By Kristine Goodrich

Mankato Free Press

When he wasn’t doing farm work, studying or participating in the St. Peter High School trapshooting team or FFA, Landon Gran was restoring his 1978 Ford pickup.

“He just got it running. He barely got to drive it,” said Michele Gran, Landon’s mother.

Landon, 18, died in an accident on a neighbor’s farm in rural Norseland on Aug. 14. He was killed by an auger in a grain bin.

Michele hopes she can prevent another family from enduring such a tragedy by advocating for grain bin safety improvements.

Landon’s pickup will be on display at a car show later this month that will raise funds for a scholarship in Landon’s name.

Landon would have been a senior this year at St. Peter High School. He was a member of the school trapshooting team and qualified for a national tournament. He was an active member of the FFA and had been appointed club secretary.

“He was very ambitious, hard-working kid,” Michele said. “He didn’t like sitting still.”

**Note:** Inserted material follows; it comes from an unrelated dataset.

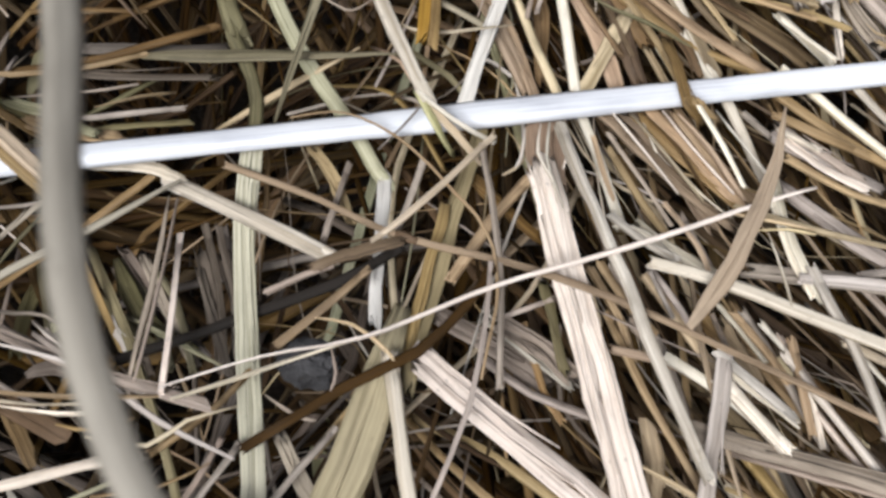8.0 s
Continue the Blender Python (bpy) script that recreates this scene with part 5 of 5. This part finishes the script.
stalk("cream", 1.2, (239.9, 135.9, -5.0), (237.0, 120.0, -5.0), (234.0, 104.1, -5.0))
stalk("tan", 1.4, (237.4, 136.5, -7.0), (233.7, 120.3, -7.0), (229.8, 103.6, -7.0))
stalk("grey", 1, (246.6, 134.2, -6.0), (243.9, 122.6, -6.0), (240.6, 110.0, -6.0))
stalk("tan", 0.9, (232.2, 122.6, -8.0), (230.5, 113.7, -8.0), (228.6, 104.9, -8.0))
leaf("olive", 3.4, (205.3, 130.3, -9.0), (201.1, 119.5, -9.0), (195.8, 108.7, -9.0))
split("fawn", 0.9, (127.0, 77.3, -1.0), (131.6, 83.3, -1.0), (136.8, 89.1, -1.0))
fibre("straw", 0.7, (144.2, 79.5, 0.5), (157.9, 90.0, 0.5), (171.2, 99.5, 0.5))
fibre("tan", 0.8, (160.2, 95.4, -1.5), (165.1, 92.4, -1.5), (170.2, 88.7, -1.5))
fibre("white", 0.9, (147.6, 50.9, 2.0), (148.5, 54.4, 2.0), (150.6, 57.3, 2.0), (153.4, 58.8, 2.0))
leaf("brown", 2.6, (149.3, 68.2, 3.5), (145.9, 59.3, 3.5), (141.3, 50.3, 3.5), (137.3, 43.5, 3.5))
leaf("amber", 2.4, (150.3, 68.4, 0.0), (143.8, 63.3, 0.0), (139.7, 58.0, 0.0), (137.3, 52.9, 0.0))
split("brown", 2.6, (149.6, 66.7, -2.0), (145.5, 59.6, -2.0), (142.7, 52.2, -2.0))
stalk("tan", 1, (147.4, 98.9, 1.0), (143.9, 86.7, 1.0), (139.9, 75.3, 1.0))
fibre("white", 0.75, (79.3, 41.7, 11.0), (80.9, 42.6, 11.0), (82.4, 41.9, 11.0), (83.1, 37.8, 11.0), (83.5, 32.4, 11.0), (83.9, 25.5, 11.0))
stalk("cream", 0.75, (78.4, 22.2, 9.0), (81.3, 19.9, 9.0), (84.5, 17.7, 9.0))
split("grey", 1.1, (79.5, 10.3, 4.0), (84.3, 7.6, 4.0), (89.4, 4.2, 4.0))
split("white", 1, (78.8, 8.2, 5.0), (83.3, 5.0, 5.0), (89.1, 2.5, 5.0))
split("tan", 1, (87.9, 28.9, 6.0), (91.3, 24.7, 6.0), (94.3, 23.1, 6.0))
split("grey", 1.2, (-13.5, -22.6, -9.0), (-10.0, -28.8, -8.0), (-6.7, -34.8, -7.0))
split("grey", 1.2, (5.2, -9.4, -17.0), (9.2, -15.9, -17.0), (13.3, -21.7, -17.0))
split("umber", 1.5, (14.5, -7.5, -18.0), (17.2, -12.5, -18.0), (19.3, -16.7, -18.0))
fibre("grey", 0.8, (-14.8, -27.8, -10.0), (-8.3, -29.9, -9.0), (-0.2, -33.4, -7.0))
leaf("grey", 1.8, (-3.1, -29.6, -8.0), (-0.8, -28.1, -9.0), (2.1, -28.7, -10.0))
stalk("white", 0.8, (-2.3, -24.1, -9.0), (0.9, -26.6, -9.0), (5.9, -30.3, -9.0))
stalk("brown", 0.8, (-11.1, 14.0, -9.0), (-3.2, 23.8, -6.0), (1.3, 29.7, -5.0))
stalk("brown", 0.7, (-13.6, 15.1, -12.0), (-3.4, 22.6, -11.0), (10.0, 32.8, -12.0))
fibre("white", 0.6, (58.6, 8.6, 4.0), (62.6, 4.3, 3.5), (67.2, -0.5, 2.5))
fibre("straw", 0.7, (61.1, 8.6, 4.0), (65.0, 4.7, 3.5), (70.2, -0.9, 2.5))
fibre("brown", 0.6, (63.0, 8.5, 4.0), (67.0, 5.1, 3.5), (71.6, -1.6, 2.5))
fibre("white", 0.55, (64.9, 9.8, 4.0), (68.8, 5.4, 3.5), (74.0, 0.6, 2.5))
fibre("fawn", 0.8, (66.8, 9.7, 4.0), (70.7, 5.7, 3.5), (75.3, -0.0, 2.5))
fibre("brown", 0.6, (69.7, 9.7, 4.0), (73.6, 6.3, 3.5), (78.7, -0.3, 2.5))
fibre("cream", 0.6, (71.5, 11.0, 4.0), (75.4, 6.6, 3.5), (80.0, 1.7, 2.5))
stalk("cream", 0.8, (60.6, -5.1, 1.0), (63.8, -5.6, 1.0), (67.5, -7.8, 0.0))
split("cream", 1.2, (64.1, -3.8, -1.0), (70.7, -7.3, -1.5), (80.6, -9.8, -2.0))
split("cream", 0.8, (-22.9, -20.5, -5.5), (-20.3, -23.8, -5.5), (-17.3, -27.3, -5.5))
stalk("cream", 0.8, (-20.0, -18.2, -8.0), (-19.1, -21.0, -8.0), (-18.2, -23.7, -8.0))
split("white", 0.9, (3.8, -20.3, -12.5), (4.8, -21.6, -12.5), (5.9, -23.0, -12.5))
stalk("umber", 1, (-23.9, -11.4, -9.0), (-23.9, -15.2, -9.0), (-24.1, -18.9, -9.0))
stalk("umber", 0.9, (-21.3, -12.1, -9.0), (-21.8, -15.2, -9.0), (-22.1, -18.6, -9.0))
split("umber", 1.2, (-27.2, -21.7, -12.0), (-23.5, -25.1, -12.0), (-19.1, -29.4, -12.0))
fibre("tan", 0.7, (-7.1, 37.2, 13.0), (23.4, 44.0, 14.5), (53.0, 48.8, 15.5))
fibre("straw", 0.6, (4.6, 36.8, 13.5), (28.0, 42.1, 15.0), (58.9, 48.8, 16.0))
fibre("aged", 0.8, (-0.7, 36.7, 13.5), (25.7, 42.8, 15.0), (58.6, 48.9, 17.0))

# ---- the arching stem that stands clear of the bale
def arching_stem():
    rng = np.random.default_rng(77)
    points = [(-31.5, 60, -9), (-25.3, 44.5, 3.7), (-20.9, 34.4, 15.9), (-15.8, 24.3, 29.3), (-10.1, 14.1, 43.7), (-4.2, 1.6, 57.4), (0.9, -10.1, 70.9), (5.5, -20.9, 80.4), (10.9, -30.8, 83.2), (15.2, -41.2, 86.2), (18.6, -51.5, 90.2), (24.4, -68.4, 91.2), (41.3, -83.7, 76.2), (55.8, -96.8, 52.4), (67.5, -107.9, 26.6), (78, -117, -3)]
    line = smooth_line(points, 2.5)
    n = len(line)
    s = np.linspace(0, 1, n)
    wide = np.interp(s, [0, 0.2, 0.38, 0.5, 0.64, 1], [1.0, 1.3, 1.1, 0.78, 0.62, 0.64]) * (1 + 0.04 * np.sin(s * 31))
    ob = new("arching_grass_stem", make_mesh("arching_grass_stem", [sweep(line, pressed_outline(12, rng), wide, wide * 0.75, np.full(n, 0.1), 1, rng)], [TONES["reed"]]))
    tagged(ob, "long grey brown dry grass stem arching over the twine", "grass stem")
    sheath = smooth_line([(-26.6, 50, 2.0), (-16, 26.2, 27.4), (-10.2, 15.2, 42.9), (-4.0, 2.1, 57.6), (1.4, -9.0, 70.6), (3.6, -13.2, 74.5)], 1.5)
    k = len(sheath)
    s = np.linspace(0, 1, k)
    taper = np.interp(s, [0, 0.3, 0.8, 0.93, 1], [1.2, 1.75, 1.7, 1.3, 0.35]) * (1 + 0.05 * np.sin(s * 40))
    part("leaf_sheath", make_mesh("leaf_sheath", [sweep(sheath, ribbed_outline(6, 0.4, 0.5), taper, np.full(k, 0.32), 0.25 + 0.25 * np.sin(s * 5), 0.8, rng)], [TONES["grey"]]), ob, "torn pale leaf sheath")
    loose = smooth_line([(-21.5, 37.9, 14.6), (-15.0, 26.6, 29.2), (-8.2, 16.2, 44.6), (-1.2, 4.0, 57.6)], 1.5)
    k = len(loose)
    part("sheath_strip", make_mesh("sheath_strip", [sweep(loose, ribbed_outline(3, 0.3, 0.6), np.interp(np.linspace(0, 1, k), [0, 0.6, 1], [0.8, 0.6, 0.15]), np.full(k, 0.16), np.linspace(0.2, 0.9, k), 0.5, rng)], [TONES["stem"]]), ob, "thin strip torn off the sheath")


arching_stem()


# ---- clod of dry soil caught between the stems
def soil_clod():
    bm = bmesh.new()
    bmesh.ops.create_icosphere(bm, subdivisions=4, radius=1)
    for v in bm.verts:
        p = v.co.copy()
        lumps = 1 + 0.30 * noise.noise(p * 1.6) + 0.16 * noise.noise(p * 4.1 + Vector((3, 0, 0))) + 0.08 * noise.noise(p * 9.0)
        v.co = Vector((p.x * 3.4, p.y * 2.7, p.z * 2.3)) * lumps * MM + Vector((27.6, -24.8, -5.8)) * MM + Vector((0, 0, TOP))
    mesh = bpy.data.meshes.new("soil_clod")
    bm.to_mesh(mesh)
    bm.free()
    mesh.materials.append(earth_material("dry_clod", (0.010, 0.009, 0.009), (0.062, 0.060, 0.062), 420, 0.0007))
    tagged(new("soil_clod", mesh), "dark grey crumb of soil caught in the straw", "soil clod")


soil_clod()


# ---- frayed tuft of white twine by the knot
def frayed_tuft():
    """A worn end of the twine: locks of fine filament that follow one spine, twisted at the knot and flaring at the tip."""
    rng = np.random.default_rng(31)
    shapes = []
    spine = smooth_line([(234.5, 66.2, 8.5), (229, 66.8, 10.5), (222, 67.6, 12.5), (213, 69.6, 14.5), (205, 72.4, 16), (198, 75.6, 17), (191.5, 79.2, 17)], 1.0)
    tail = smooth_line([(233.1, 63.2, 10), (240, 57.6, 6), (249.1, 47.8, 4)], 1.0)
    for way, locks, number, broad, slim in ((spine, 26, 56, 3.1, 2.4), (tail, 5, 30, 1.5, 1.2)):
        side, up = frames(way, np.zeros(len(way)))[1:]
        last = len(way) - 1
        for k in range(locks):
            turn, reach, core = rng.uniform(0, 6.28), rng.uniform(0.70, 1.0), rng.uniform(0.25, 1.0) ** 0.5
            flare, bulge, at = rng.normal(0, 1.7, 3) + np.array([-0.3, 0.7, 0.4]), rng.normal(0, 0.3), rng.uniform(0.3, 0.8)
            for i in range(number):
                a = rng.uniform(0, 0.78) * reach
                b = min(1.0, a + rng.uniform(0.16, 0.42))
                own, phase, spread = rng.normal(0, 0.5, 2), rng.uniform(0, 6.28), rng.normal(0, 1, 3)
                strand = []
                for u in np.linspace(0, 1, 8):
                    s = a + (b - a) * u
                    m = int(s * last)
                    size = (slim + (broad - slim) * s) * np.interp(s, [0, 0.14, 0.32, 0.47, 0.62, 0.85, 1], [0.9, 1.15, 0.7, 1.0, 0.68, 1.3, 1.35])
                    angle = turn + 2.6 * s
                    off = size * 0.8 * core * (1 + bulge * math.sin(9 * (s - at)))
                    p = way[m] + side[m] * (off * math.cos(angle) + own[0] * size * 0.6) + up[m] * (off * 0.75 * math.sin(angle) + own[1] * size * 0.6)
                    loose = max(0, (s - 0.62) / 0.38)
                    p = p + (flare * 1.9 + spread * 1.5) * loose ** 1.6 * (broad / 5) + (0.55 + 0.8 * loose) * np.array([math.sin(9 * u + phase), math.cos(8 * u + phase), math.sin(7 * u + 2 * phase)])
                    strand.append(tuple(p))
                shapes.append(stem_shape("fibre", strand, rng.uniform(0.07, 0.2), rng))
    for i in range(420):
        middle = spine[int(rng.uniform(0.3, 0.97) * (len(spine) - 1))] + rng.normal(0, 1.7, 3)
        a, b = rng.normal(0, 1, 3), rng.normal(0, 1, 3)
        start, size = rng.uniform(0, 6.28), rng.uniform(0.9, 2.4)
        loop = [tuple(middle + size * (a / np.linalg.norm(a) * math.cos(start + q) + b / np.linalg.norm(b) * math.sin(start + q))) for q in np.linspace(0, rng.uniform(2.2, 4.6), 6)]
        shapes.append(stem_shape("fibre", loop, rng.uniform(0.07, 0.19), rng))
    ob = new("frayed_twine_end")
    core = [tuple(p) for p in spine[:int(0.62 * len(spine)):6]]
    part("strand", make_mesh("strand", [stem_shape("fibre", core, 3.4, rng)], [TWINE]), ob, "twisted white strand")
    part("fluff", make_mesh("fluff", shapes, [FLUFF]), ob, "loose white filaments", kind="stuff")
    tagged(ob, "fluffy frayed white twine end beside the taut twine", "frayed twine")


frayed_tuft()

Landon planned to go on to South Central College to study agribusiness and agriculture equipment maintenance and then help his father run the family farm.

Instead of cheering him on at his last year of high school activities and helping him with his college application, Landon’s family and classmates are planning memorials and lobbying lawmakers and farming officials.

The St. Peter FFA is planning a “Roll ‘n for Landon” on Sept. 21 at the high school. Car and truck collectors are invited to show off their rides and compete for awards. Collectors and admirers also can buy a pulled pork lunch.

Funds raised will be used to establish a scholarship in Landon’s memory.

The Gran family also is donating benches for the school engraved with the words “Landon’s Love.” They hope the benches will promote inclusiveness.

Landon was often the first person to intervene when a classmate was being bullied or left out, Michele said.

“Everybody loved Landon,” his mother said. “He was a good kid and he’ll be horribly missed.”

Amid her grief, Michele is contacting state lawmakers and leaders of farming organizations advocating for new safety measures that could prevent another loss.

Harnesses are commonly recommended for farmers working in grain bins, but Michele said farmers often don’t use them because they take several minutes to put on.

Michele suggests an interior ladder, protective baskets over bin augers and remote auger shut off devices as alternatives that would be more widely used.

A rope ladder can help someone who falls into a grain bin escape before they are engulfed, Michele said.

A basket with openings wide enough only for grain can prevent someone from being swept into the auger, she suggested.

The grieving mother also envisions a wearable fail-safe device that would allow a trapped farmer to remotely shut off the auger.

Michele is advocating either for mandates or for grants or other incentives to encourage farmers to use such devices.

Last year 27 people died in grain bins or other agricultural confined spaces in the U.S., according to a Purdue University study. Another 34 people were entrapped but survived.

Four people have died in Minnesota already this year, according to media reports, including a 74-year-old man near Belle Plaine on Tuesday.

Michele worries the numbers will grow as low grain prices are prompting many farmers to store grain and wait for a better time to sell.

“Losing a child is a parent’s biggest nightmare and here I am living it,” Michele said. “It’s pretty hard to get though the day. I don’t want anyone else to go through this.”